Охватывает жуткая дрожь и раздражительное нетерпение. Я смотрю на его осунувшееся лицо с остановившеюся в глазах мыслью. Ну, ну!.. Чего ж ты ждешь?


Я долго сегодня бродил за городом. Небо сияло. Горячие лучи грызли почерневшие, хрящеватые бугры снега в отрогах лощин, и неуловимый зеленый отблеск лежал на блеклых лугах. Я ходил, дышал, перепрыгивая через бурлящие ручьи. Вольный воздух обвевал лицо. Лучи сквозь пригретую одежду пробирались к коже, все тело напитывалось ликующим, звенящим светом… Как хорошо! Как хорошо!

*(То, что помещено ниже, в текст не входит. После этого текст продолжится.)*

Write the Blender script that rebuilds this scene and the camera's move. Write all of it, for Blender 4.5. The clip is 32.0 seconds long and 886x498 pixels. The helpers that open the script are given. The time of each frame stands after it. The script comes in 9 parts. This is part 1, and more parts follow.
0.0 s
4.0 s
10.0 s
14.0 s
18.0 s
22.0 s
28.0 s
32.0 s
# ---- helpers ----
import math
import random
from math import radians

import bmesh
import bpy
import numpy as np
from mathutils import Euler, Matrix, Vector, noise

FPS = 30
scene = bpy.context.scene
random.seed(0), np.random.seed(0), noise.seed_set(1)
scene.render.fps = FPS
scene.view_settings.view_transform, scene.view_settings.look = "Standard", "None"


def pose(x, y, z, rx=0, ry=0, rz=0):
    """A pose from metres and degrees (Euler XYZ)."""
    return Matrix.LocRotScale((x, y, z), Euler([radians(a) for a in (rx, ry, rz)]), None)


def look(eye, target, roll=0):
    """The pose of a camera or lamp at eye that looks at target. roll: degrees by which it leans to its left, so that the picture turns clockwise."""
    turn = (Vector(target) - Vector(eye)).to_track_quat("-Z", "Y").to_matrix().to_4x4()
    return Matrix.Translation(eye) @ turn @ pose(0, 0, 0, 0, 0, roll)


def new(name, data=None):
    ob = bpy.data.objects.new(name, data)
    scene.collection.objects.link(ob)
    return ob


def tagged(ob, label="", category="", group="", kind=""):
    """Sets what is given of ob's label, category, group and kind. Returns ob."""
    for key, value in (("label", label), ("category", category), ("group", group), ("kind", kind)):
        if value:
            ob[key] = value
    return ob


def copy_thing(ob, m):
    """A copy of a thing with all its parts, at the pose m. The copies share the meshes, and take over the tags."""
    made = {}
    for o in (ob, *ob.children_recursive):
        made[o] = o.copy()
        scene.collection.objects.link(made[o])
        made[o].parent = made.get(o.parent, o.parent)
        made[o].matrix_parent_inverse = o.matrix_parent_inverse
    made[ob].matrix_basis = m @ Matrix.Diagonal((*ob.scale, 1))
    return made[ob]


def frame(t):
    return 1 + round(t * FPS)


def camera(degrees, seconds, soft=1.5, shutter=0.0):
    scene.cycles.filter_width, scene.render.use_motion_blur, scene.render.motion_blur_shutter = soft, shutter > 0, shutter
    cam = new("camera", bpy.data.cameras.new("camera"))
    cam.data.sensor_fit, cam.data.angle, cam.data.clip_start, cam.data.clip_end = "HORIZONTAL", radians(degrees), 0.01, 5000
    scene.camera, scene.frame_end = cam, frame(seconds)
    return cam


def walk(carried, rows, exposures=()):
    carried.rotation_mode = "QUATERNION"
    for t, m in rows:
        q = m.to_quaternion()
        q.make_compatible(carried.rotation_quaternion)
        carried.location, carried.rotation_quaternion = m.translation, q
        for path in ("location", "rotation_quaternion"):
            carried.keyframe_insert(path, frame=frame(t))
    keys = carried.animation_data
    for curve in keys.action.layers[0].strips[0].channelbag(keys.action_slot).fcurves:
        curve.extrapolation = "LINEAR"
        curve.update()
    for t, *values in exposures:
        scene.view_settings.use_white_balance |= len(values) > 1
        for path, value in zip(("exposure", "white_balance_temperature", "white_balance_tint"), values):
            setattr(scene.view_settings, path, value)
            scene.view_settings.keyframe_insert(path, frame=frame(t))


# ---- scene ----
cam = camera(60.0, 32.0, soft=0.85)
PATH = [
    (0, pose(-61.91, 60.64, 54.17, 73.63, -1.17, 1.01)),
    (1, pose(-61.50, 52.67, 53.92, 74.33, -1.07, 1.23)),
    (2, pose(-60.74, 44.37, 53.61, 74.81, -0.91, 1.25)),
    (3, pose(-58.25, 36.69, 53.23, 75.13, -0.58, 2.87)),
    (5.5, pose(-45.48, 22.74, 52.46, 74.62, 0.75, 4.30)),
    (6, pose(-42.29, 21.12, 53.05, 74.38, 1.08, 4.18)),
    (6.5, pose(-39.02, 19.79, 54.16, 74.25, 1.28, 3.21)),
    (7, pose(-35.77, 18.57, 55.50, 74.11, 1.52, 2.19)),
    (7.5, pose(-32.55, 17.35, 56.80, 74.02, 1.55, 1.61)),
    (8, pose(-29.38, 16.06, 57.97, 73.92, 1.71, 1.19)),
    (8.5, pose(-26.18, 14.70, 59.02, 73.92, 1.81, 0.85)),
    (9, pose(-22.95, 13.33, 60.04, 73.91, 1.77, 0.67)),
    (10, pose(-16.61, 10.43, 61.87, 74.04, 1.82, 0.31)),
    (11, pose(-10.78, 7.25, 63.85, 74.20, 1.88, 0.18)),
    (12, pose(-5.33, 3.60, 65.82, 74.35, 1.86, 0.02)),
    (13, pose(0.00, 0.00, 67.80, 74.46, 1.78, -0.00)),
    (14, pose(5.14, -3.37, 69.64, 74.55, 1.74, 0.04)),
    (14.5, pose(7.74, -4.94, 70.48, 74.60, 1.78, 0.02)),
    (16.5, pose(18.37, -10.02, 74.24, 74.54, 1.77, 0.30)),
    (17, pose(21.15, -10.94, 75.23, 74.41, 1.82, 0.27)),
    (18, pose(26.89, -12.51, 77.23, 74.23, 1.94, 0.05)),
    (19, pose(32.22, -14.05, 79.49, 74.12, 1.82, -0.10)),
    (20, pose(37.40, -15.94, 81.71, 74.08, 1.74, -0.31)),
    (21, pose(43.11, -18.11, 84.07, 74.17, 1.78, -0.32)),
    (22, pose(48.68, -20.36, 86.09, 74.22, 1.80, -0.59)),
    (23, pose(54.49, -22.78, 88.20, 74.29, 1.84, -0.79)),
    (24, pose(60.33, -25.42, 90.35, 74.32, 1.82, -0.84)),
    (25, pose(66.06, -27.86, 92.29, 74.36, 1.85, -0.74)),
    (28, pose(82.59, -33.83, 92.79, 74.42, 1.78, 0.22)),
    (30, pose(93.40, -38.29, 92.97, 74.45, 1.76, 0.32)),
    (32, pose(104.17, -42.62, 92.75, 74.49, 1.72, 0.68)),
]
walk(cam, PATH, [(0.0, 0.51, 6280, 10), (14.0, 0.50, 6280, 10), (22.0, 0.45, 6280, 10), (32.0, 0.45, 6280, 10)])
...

Небо безмерное от сверкающего света. Солнце смеется и колдует. Очарованно мелькают у кустов ярко-зеленые мотыльки. Сорока вспорхнет, прямо, как стрела, летит в голую чащу леса и бессмысленно-весело стрекочет. Чужды липкие вопросы, которые ткал из себя сморщившийся, затемневший Хозяин. Где они? Тают, как испаренья этой земли, замершей от неведомого счастья. Отчего в душе такая широкая, такая чистая радость?